Plate-forme d’observation
La maison repose sur une colline dont elle utilise la pente pour créer un espace unique sur trois niveaux qui, au fur et à mesure de la descente, deviennent presque invisibles depuis la route qui borde la maison au sommet. À cet endroit, l’ouvrage présente une plate-forme monumentale en béton armé : 20 mètres de long pour 10 mètres de large et seulement 15 centimètres d’épaisseur qui s’élancent dans le vide. Cette magnifique terrasse panoramique (formellement épurée et sans parapet étant donné qu’elle est entourée par un bassin d’eau d’un mètre de large) constitue en réalité la toiture de la maison, soutenue par huit piliers minces et très simples. Le grand espace unique ainsi créé en dessous, vitré sur toute sa hauteur sur trois côtés et agrémenté de menuiseries en fer ainsi que d’une composition décorative raffinée, évoque le monde des serres ou des pavillons dans les parcs urbains. La symbiose avec la végétation est totale et la nature, en pénétrant indirectement à l’intérieur de l’espace humain, l’isole et le protège également du soleil, contribuant ainsi à concrétiser l’idée initiale de refuge pour la lecture.
Trois zones adaptées
L’espace unitaire s’articule sur trois niveaux : trois terrasses grandes ouvertes sur le vide qui offrent une perspective insolite sur la forêt et qui transforment la maison en amphithéâtre. L’entrée à l’intérieur de la maison se fait depuis le sommet de la colline via un étroit escalier en béton. Ce dernier dessine l’axe principal de l’habitation et se poursuit jusqu’à l’extrémité opposée où l’on trouve une porte vitrée donnant accès au jardin. Dehors, le parcours se poursuit sur le côté de la maison en remontant vers le sommet et en fermant le périmètre architectural. Le rectangle parfait du plan est divisé en trois étages identiques comprenant huit piliers espacés de 5,5 mètres dans le sens de la longueur et disposés en miroir par rapport à l’axe de l’escalier. La hauteur des étages varie : 2,35 mètres – la plus petite – à proximité de l’entrée (où l’on trouve une chambre par côté dans un espace plus intime), puis l’espace central accueillant les espaces d’étude et de lecture, et enfin la plus grande, plus de 5 mètres, pour la cuisine et le salon. Au niveau de l’axe transversal, au deuxième étage, deux portes ouvrent un autre accès sur l’extérieur. Les espaces à vivre bénéficient d’une lumière pleine mais indirecte étant donné que la maison est exposée au nord et qu’elle est entourée de végétation.

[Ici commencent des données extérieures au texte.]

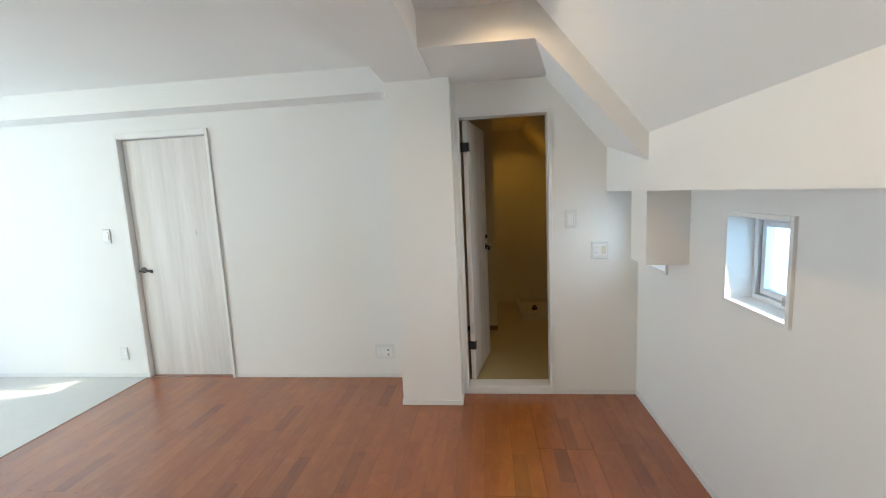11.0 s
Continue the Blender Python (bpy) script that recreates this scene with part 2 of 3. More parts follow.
# ---- mesh helpers ----
def box(bm, x0, x1, y0, y1, z0, z1, bevel=0.0):
    r = bmesh.ops.create_cube(bm, size=1.0, matrix=Matrix.LocRotScale(((x0 + x1) / 2, (y0 + y1) / 2, (z0 + z1) / 2), None, (abs(x1 - x0), abs(y1 - y0), abs(z1 - z0))))
    if bevel:
        edges = list({e for v in r["verts"] for e in v.link_edges})
        bmesh.ops.bevel(bm, geom=edges, offset=bevel, segments=2, profile=0.5, affect="EDGES")
    return bm


def boxes(*dims, bevel=0.0):
    bm = bmesh.new()
    for d in dims:
        box(bm, *d, bevel=bevel)
    return bm


def disc(bm, centre, axis, radius, depth, segments=24, taper=1.0):
    """A short round piece along an axis, its middle at centre."""
    turn = Vector(axis).to_track_quat("Z", "Y").to_matrix().to_4x4()
    bmesh.ops.create_cone(bm, cap_ends=True, segments=segments, radius1=radius, radius2=radius * taper, depth=depth, matrix=Matrix.Translation(centre) @ turn)
    return bm


def prism(bm, section, axis, a, b):
    """A section of points, in (y, z) for axis x or (x, z) for axis y, drawn out from a to b."""
    put = (lambda s, v: (v, s[0], s[1])) if axis == "x" else (lambda s, v: (s[0], v, s[1]))
    lo, hi = [bm.verts.new(put(s, a)) for s in section], [bm.verts.new(put(s, b)) for s in section]
    n = len(section)
    bm.faces.new(lo), bm.faces.new(hi)
    for i in range(n):
        bm.faces.new((lo[i], lo[(i + 1) % n], hi[(i + 1) % n], hi[i]))
    bmesh.ops.recalc_face_normals(bm, faces=bm.faces[:])
    return bm


def mesh(name, bm, mat, smooth=False):
    bmesh.ops.recalc_face_normals(bm, faces=bm.faces[:])
    data = bpy.data.meshes.new(name)
    if smooth:
        for f in bm.faces:
            f.smooth = len(f.verts) == 4
    bm.to_mesh(data)
    bm.free()
    for m in mat if isinstance(mat, (list, tuple)) else [mat]:
        data.materials.append(m)
    return data


def part(name, bm, mat, parent, label="", smooth=False):
    ob = new(name, mesh(name, bm, mat, smooth))
    ob.parent = parent
    return tagged(ob, label)


def thing(name, m, label, category, group="", kind=""):
    ob = new(name)
    ob.empty_display_size = 0.1
    ob.matrix_world = m
    return tagged(ob, label, category, group, kind)


def structure(name, bm, mat, label, category="wall"):
    return tagged(new(name, mesh(name, bm, mat)), label, category, kind="structure")


# ---- the plan (x ahead through the rooms, y to the stair side, z up) ----
X_BACK, X_P0, X_P1, X_COL, X_BATH, X_FAR = -1.7, 2.845, 2.985, 6.048, 6.22, 6.49
Y_OUT, Y_BEAM, Y_LEFT, Y_HALF, Y_WIN = -0.53, -0.32, 1.01, 3.464, 6.25
CEIL, DROP = 2.372, 2.192
WT = 0.17   # outer wall's thickness
WINDOWS = ((1.10, 1.488), (1.95, 2.42), (4.795, 5.19), (5.752, 6.14))
WZ0, WZ1 = 0.953, 1.338

outer = bmesh.new()
xs = [X_BACK]
for a, b in WINDOWS:
    box(outer, xs[-1], a, Y_OUT - WT, Y_OUT, -0.05, 1.72)
    box(outer, a, b, Y_OUT - WT, Y_OUT, -0.05, WZ0)
    box(outer, a, b, Y_OUT - WT, Y_OUT, WZ1, 1.72)
    xs.append(b)
box(outer, xs[-1], 8.9, Y_OUT - WT, Y_OUT, -0.05, 1.72)
structure("wall_south", outer, WALL, "white papered outer wall with small deep windows")

structure("wall_study_left", boxes((X_BACK, X_P0, Y_LEFT, Y_LEFT + 0.12, -0.05, CEIL + 0.1)), WALL, "white papered wall of the small room")
structure("wall_back", boxes((X_BACK - 0.12, X_BACK, Y_OUT - WT, Y_LEFT + 0.12, -0.05, CEIL + 0.1)), WALL, "plain white wall closing the small room")
structure("wall_pier", boxes((X_BACK, 0.912, Y_OUT + 0.002, -0.355, 0, 1.50)), WALL, "white boxed-out pier below the ceiling beam")

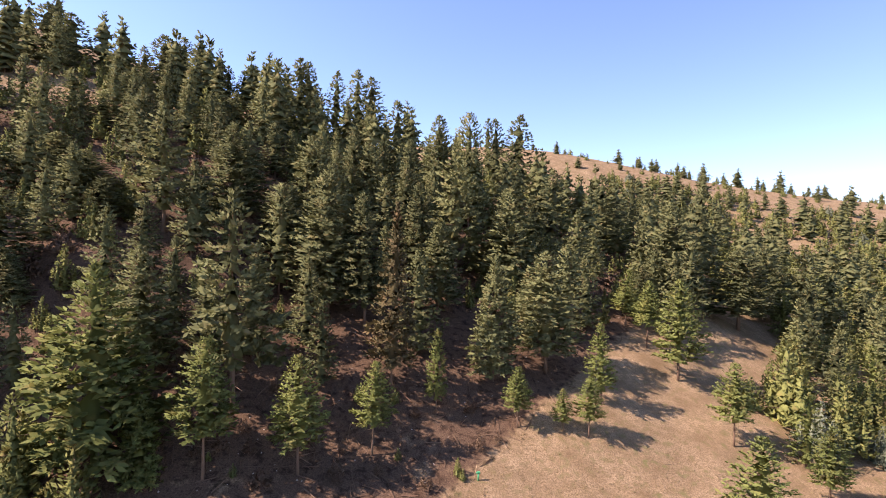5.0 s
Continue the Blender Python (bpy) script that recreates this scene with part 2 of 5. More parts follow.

Une grandeur « rudimentaire »
La plate-forme de la toiture se greffe dans le terrain au sommet de la colline par le biais d’un volume en béton coulé en place comme les autres structures mais complètement fermé sur lui-même, c’est-à-dire sans fenêtres à l’exception des lucarnes, pour une totale intimité. C’est ici qu’ont été encastrées les deux salles de bains où tous les éléments sont entièrement réalisés en béton coulé sur place. On retrouve également la technique d’encastrement dans la cuisine ouverte où les meubles de rangement sont cachés dans les murs en béton, mais aussi dans l’espace nuit avec les armoires… de façon à ne pas altérer le rythme géométrique du plan. Cet agencement singulier est souligné par l’emplacement des escaliers intérieurs et extérieurs, les premiers traversant les espaces de vie le long d’un axe central, les seconds formant une boucle symétrique autour de la maison sous un chemin couvert et pavé de béton. Pour autant, l’élément le plus significatif du projet, celui qui apporte une « grandeur quelque peu rudimentaire », est sans conteste la sélection et le traitement des matériaux utilisés par Matteo Arnone et Pep Pons. La structure nue est entièrement réalisée en béton armé et a été coulée en une seule journée. Les sols sont revêtus d’un parquet aux lames longues et fines en bois de Garapeira placées perpendiculairement par rapport à l’axe longitudinal du projet. Enfin, le bâti est presque entièrement vitré, avec un profilage en fer aux motifs iconiques des années cinquante. Avec ses belles menuiseries, cette maison-bibliothèque trouve ainsi sa place dans la riche tradition de pavillons de verre qui, depuis l’aube du XXe siècle, s’affirment incontestablement comme des lieux privilégiés d’expérimentation architecturale.